Timeless: Warm Cats, Cold City

Carl T. Gossett Jr.’s name appeared in agate-type letters as credit lines beneath his photographs in The New York Times for nearly 40 years. He covered the Nuremberg war-crime trials in the late 1940s and the 1956 uprising in Hungary. In 1964, he took an exhilarating picture of ecstatic teens reacting to the arrival of the Beatles in New York City.

I first saw his work in a 1963 photography yearbook: a triumphant John H. Glenn Jr. waving upward in a flurry of cascading ticker tape as he paraded down the Canyon of Heroes to celebrate his orbits of Earth in Friendship 7. Carl’s work was inspirational to me when I finally had the opportunity to cover similar events.

On Jan. 9, 1970, a bitterly cold morning, Carl emerged from a building on Water Street in Lower Manhattan after shooting a routine assignment. He spotted these huddled creatures trying to keep warm.
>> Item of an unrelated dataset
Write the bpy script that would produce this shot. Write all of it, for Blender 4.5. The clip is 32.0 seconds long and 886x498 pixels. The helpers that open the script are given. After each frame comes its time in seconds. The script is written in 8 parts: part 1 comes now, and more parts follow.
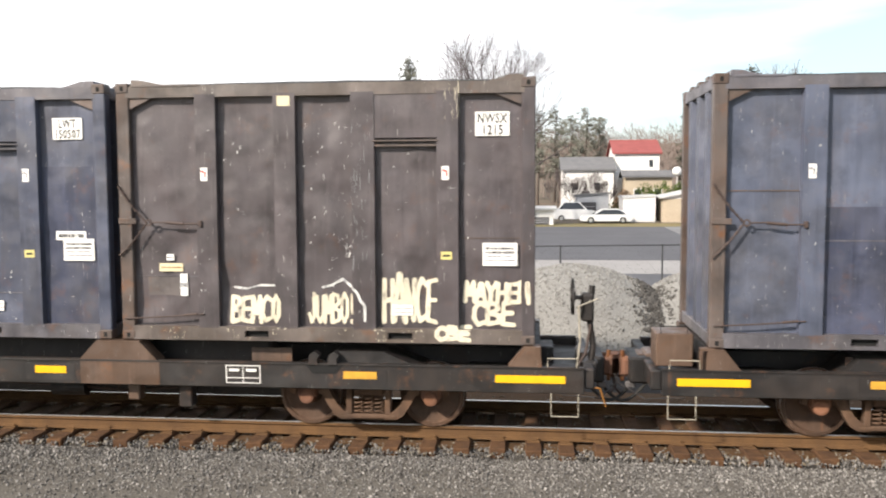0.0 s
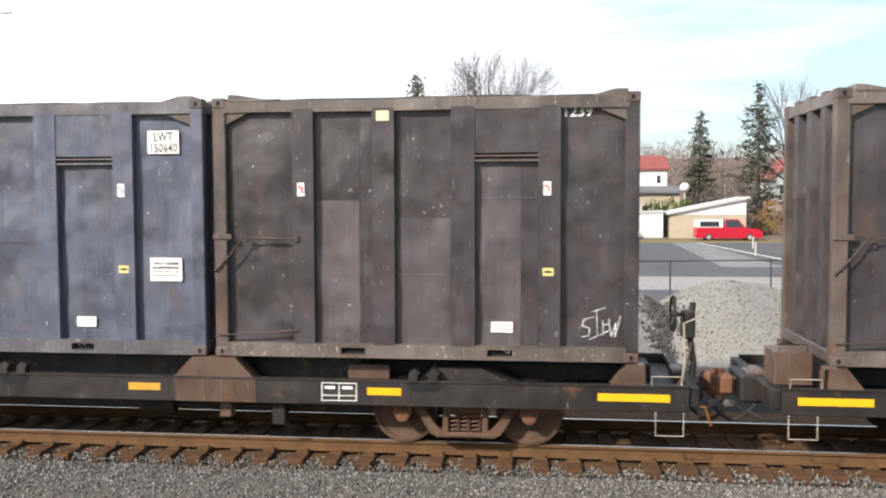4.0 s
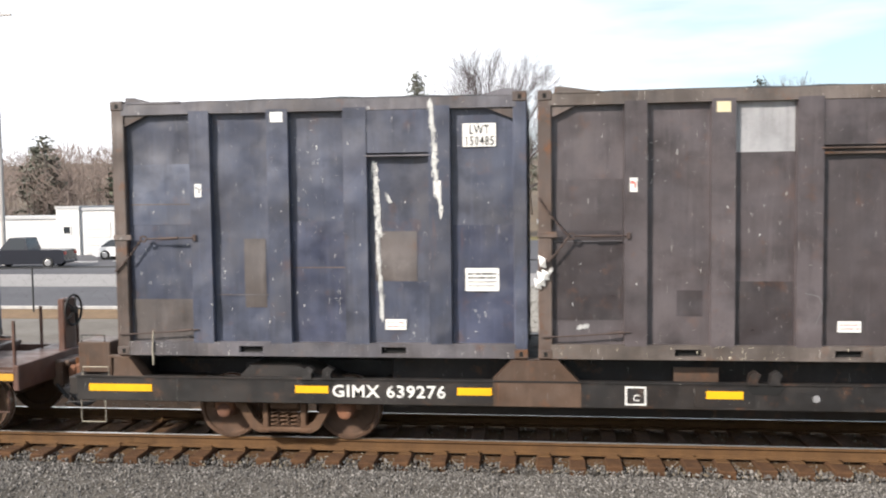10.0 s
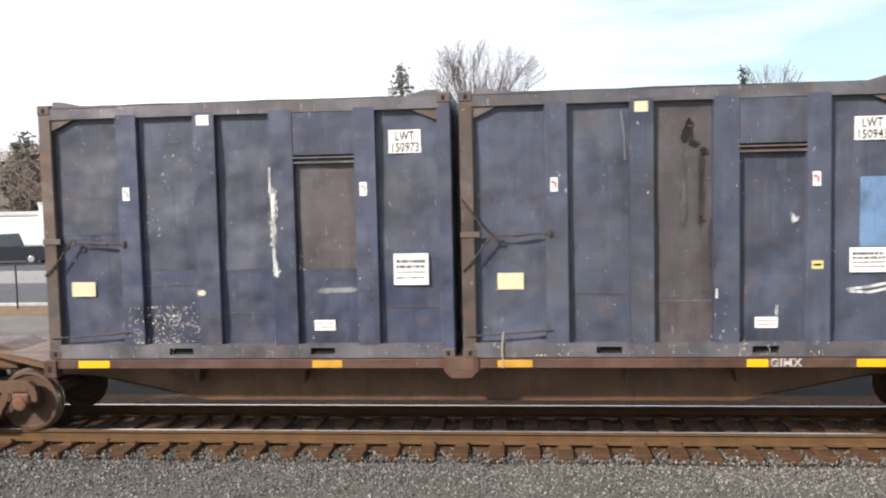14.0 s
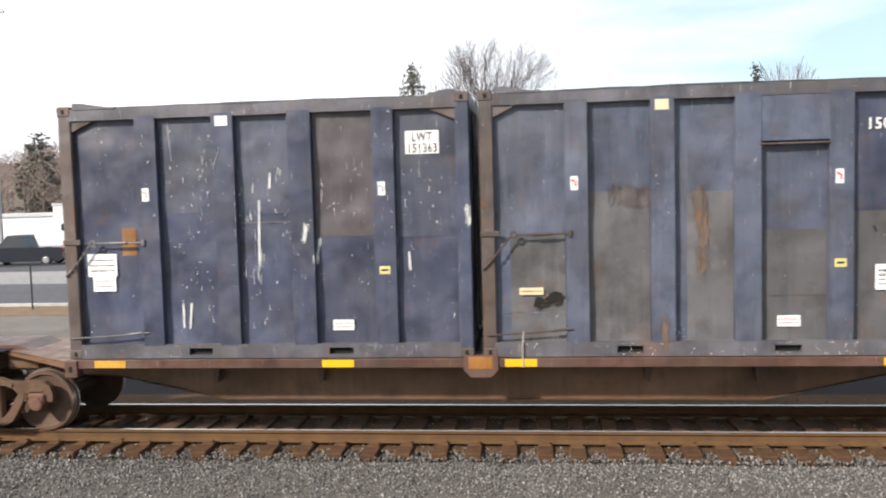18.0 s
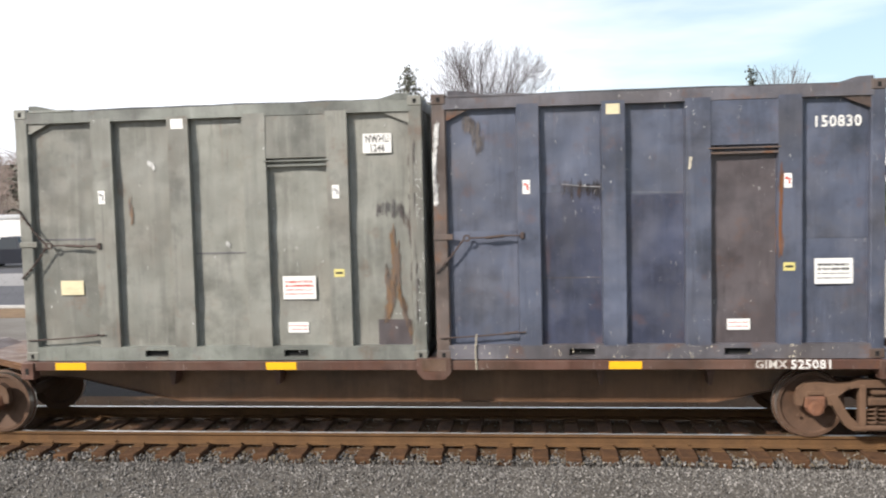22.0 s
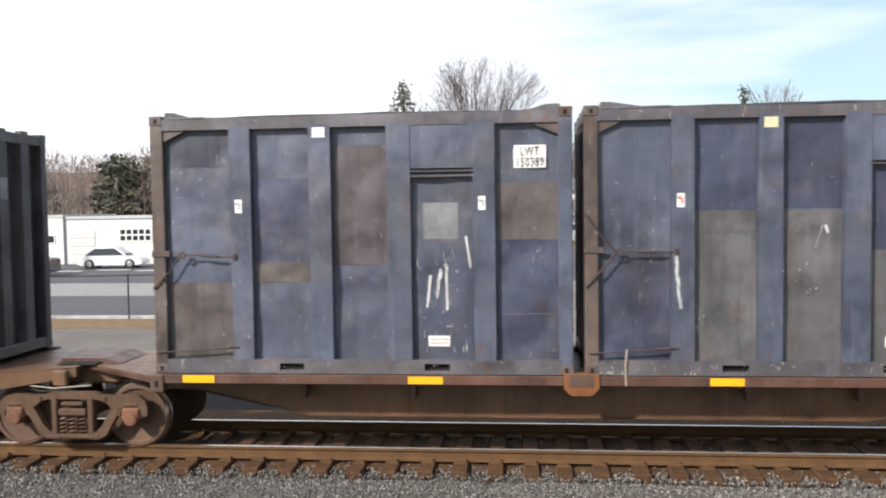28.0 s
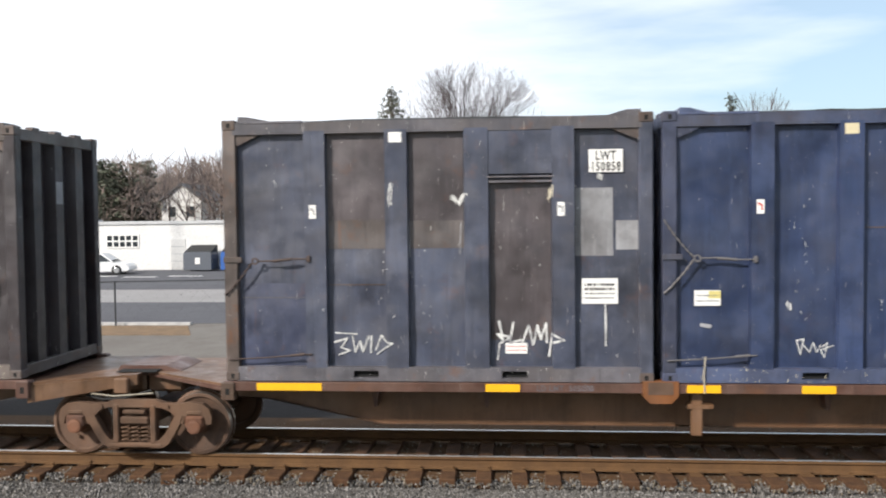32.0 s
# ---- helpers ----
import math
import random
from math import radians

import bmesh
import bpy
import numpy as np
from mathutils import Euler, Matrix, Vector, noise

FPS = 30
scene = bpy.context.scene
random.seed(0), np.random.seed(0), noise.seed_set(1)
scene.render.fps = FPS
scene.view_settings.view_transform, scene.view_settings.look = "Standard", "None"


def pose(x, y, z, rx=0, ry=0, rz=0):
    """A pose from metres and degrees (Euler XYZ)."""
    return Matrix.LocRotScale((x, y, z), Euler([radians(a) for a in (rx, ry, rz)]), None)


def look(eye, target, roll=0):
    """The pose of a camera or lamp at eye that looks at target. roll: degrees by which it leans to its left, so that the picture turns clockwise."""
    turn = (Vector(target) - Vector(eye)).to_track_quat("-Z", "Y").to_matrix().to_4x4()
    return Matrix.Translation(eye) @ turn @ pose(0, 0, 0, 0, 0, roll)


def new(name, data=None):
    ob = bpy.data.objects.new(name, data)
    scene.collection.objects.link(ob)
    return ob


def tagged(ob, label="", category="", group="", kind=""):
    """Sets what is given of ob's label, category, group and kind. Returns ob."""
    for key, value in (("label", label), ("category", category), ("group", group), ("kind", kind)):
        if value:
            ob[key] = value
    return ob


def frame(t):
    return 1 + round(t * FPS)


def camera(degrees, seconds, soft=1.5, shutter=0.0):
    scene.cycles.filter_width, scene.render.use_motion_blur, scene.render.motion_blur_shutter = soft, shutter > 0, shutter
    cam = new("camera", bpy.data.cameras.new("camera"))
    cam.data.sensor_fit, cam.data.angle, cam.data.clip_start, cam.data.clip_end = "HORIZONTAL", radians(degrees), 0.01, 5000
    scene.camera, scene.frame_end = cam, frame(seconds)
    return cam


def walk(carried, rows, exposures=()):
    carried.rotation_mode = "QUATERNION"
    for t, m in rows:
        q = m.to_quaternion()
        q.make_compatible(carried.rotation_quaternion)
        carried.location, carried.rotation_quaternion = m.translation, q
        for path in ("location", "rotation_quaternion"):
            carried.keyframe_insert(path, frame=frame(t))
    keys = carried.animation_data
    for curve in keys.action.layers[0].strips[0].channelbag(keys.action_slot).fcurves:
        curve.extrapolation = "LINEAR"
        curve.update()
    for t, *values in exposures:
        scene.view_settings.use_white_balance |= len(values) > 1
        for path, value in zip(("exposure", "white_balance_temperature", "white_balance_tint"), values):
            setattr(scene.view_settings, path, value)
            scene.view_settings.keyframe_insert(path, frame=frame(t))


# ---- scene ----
# The camera stands on a bank 3.5 m above the rails and is held in the hand.
EYE = Vector((0.0, 0.0, 3.49))
TRACK = 12.99          # distance of the track's centre line
cam = camera(54.66, 32.0, 2.0, 0.1)


def aim(yaw, pitch, roll):
    y, p = radians(yaw), radians(pitch)
    way = Vector((-math.sin(y) * math.cos(p), math.cos(y) * math.cos(p), math.sin(p)))
    return look(EYE, EYE + way * 10, roll)


walk(cam, [(t, aim(*turn)) for t, *turn in (
    (0, 6.09, -4.21, -0.23), (0.5, 6.24, -4.07, -0.24), (1, 6.36, -3.85, -0.14), (1.5, 6.40, -3.31, -0.24),
    (2, 6.20, -3.05, -0.22), (2.5, 6.23, -2.83, -0.31), (3, 6.23, -2.94, -0.20), (3.5, 6.39, -3.07, -0.15),
    (5.5, 6.90, -3.25, -0.40), (6, 6.97, -3.10, -0.39), (6.5, 7.35, -2.91, -0.47), (7, 7.00, -2.71, -0.34),
    (7.5, 6.84, -2.70, -0.45), (8, 6.74, -2.88, -0.63), (8.5, 6.78, -3.05, -0.86), (9, 6.61, -3.26, -0.79),
    (9.5, 6.63, -3.17, -0.55), (10, 6.68, -3.26, -0.67), (10.5, 7.13, -3.07, -1.08), (11, 6.99, -3.31, -1.56),
    (11.5, 6.15, -3.44, -1.03), (12, 5.74, -2.99, -0.87), (12.5, 5.71, -2.61, -0.68), (13, 5.75, -3.02, -0.99),
    (13.5, 5.74, -3.45, -0.93), (14, 5.77, -3.83, -1.28), (14.5, 6.07, -3.96, -1.42), (15, 6.05, -3.95, -1.42),
    (15.5, 6.09, -4.12, -1.34), (17.5, 6.65, -3.73, -1.46), (18, 6.57, -3.85, -1.54), (18.5, 6.57, -3.86, -1.76),
    (19, 6.28, -3.79, -1.65), (19.5, 6.33, -3.78, -1.66), (20, 6.32, -3.78, -1.46), (20.5, 6.15, -3.69, -1.57),
    (21, 6.05, -3.81, -1.47), (21.5, 6.11, -3.71, -1.36), (22, 6.27, -3.70, -1.40), (22.5, 6.60, -3.44, -1.38),
    (23, 6.55, -3.26, -1.35), (23.5, 6.23, -3.11, -1.15), (24, 6.16, -3.04, -1.22), (24.5, 6.20, -3.02, -1.10),
    (25, 6.43, -3.32, -1.07), (25.5, 6.17, -3.19, -0.99), (27.5, 5.87, -2.79, -0.67), (28, 5.77, -2.73, -0.79),
    (28.5, 5.71, -2.65, -0.72), (29, 5.63, -2.49, -0.71), (29.5, 5.44, -2.57, -0.85), (30, 5.35, -2.53, -0.75),
    (30.5, 5.36, -2.71, -0.71), (31, 5.29, -2.81, -0.77), (31.5, 5.26, -2.45, -0.78), (32, 5.00, -2.28, -0.66))],
    exposures=[(0.0, 0.84, 6750, 12), (2.0, 0.74, 6520, 12), (9.0, 0.73, 6560, 12), (14.0, 0.66, 6470, 12), (21.0, 0.65, 6450, 12), (23.0, 0.48, 6430, 12), (25.0, 0.58, 6420, 12), (28.0, 0.56, 6400, 12), (32.0, 0.44, 6370, 11)])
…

They were not strays, necessarily, as the Fulton Fish Market was in the same neighborhood. I’m sure this group was just taking a break from the routine of keeping the rodent population in check. Meanwhile, though The Times was not accustomed to publishing pictures like this one, an editor must have found the image irresistibly illustrative of the bone-chilling weather, and ran it two columns wide with the continuation of a front-page story about the cold.

Letters poured in, which led Carl to remark, “If you want to improve circulation, run cat pictures.”


Librado Romero, a staff photographer at The Times, is examining some of the images he cherishes most — ones big and small in scope, but all enormous influences on his work. In some cases, he will revisit the scene of a photo; in others, he’ll discuss the story behind the image and why it proved so affecting to him.